The initial meetings should include negotiation between the parties to ensure an understanding of the process and its expected outcomes including the expectations of the mentor by the mentee, expectations of the mentee by the mentor, the goals and outcomes desired by the mentee, responsibilities of each person during the relationship, establishment of any boundaries, the importance of establishing trust, a recognition that all conversations must remain confidential, an understanding of how outcomes of the mentoring relationship will be measured, and an understanding of how developing problems during the relationship will be resolved.

A written mentoring agreement can assure both parties understand the process and its planned outcomes. In addition, these first meetings should establish ground rules such as when to meet, where to meet, the frequency of the meetings, what happens when a meeting must be canceled, of who sets the agenda for each meeting, and how much in advance of the meeting the agenda will be shared. As a rule of thumb, agenda setting should be the responsibility of the mentee as mentoring is designed to benefit the mentee in achieving academic success.

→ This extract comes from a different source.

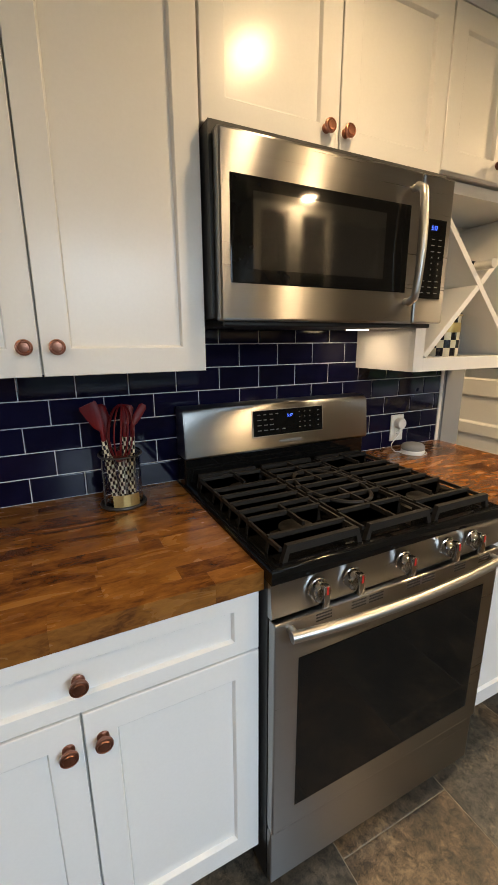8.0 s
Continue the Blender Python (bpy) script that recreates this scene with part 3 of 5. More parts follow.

These first meetings are also a time for the mentor and the mentee to get to know each other. It may be useful to include a social time like a lunch as one of the early meetings. It may take more than one meeting to accomplish the agreement for the relationship. It is more important to establish a good foundation than to worry how many meetings were spent getting started.
Future mentor-mentee meetings can establish a lasting relationship to help the mentee achieve his/her goals. At the conclusion of each meeting, a verbal summary can ensure that agenda items were fully discussed or that some will be carried over to the next meeting, and to be sure that feedback of the mentor was fully understood.  Journaling after each mentoring session can enhance the learning and provide a future reference.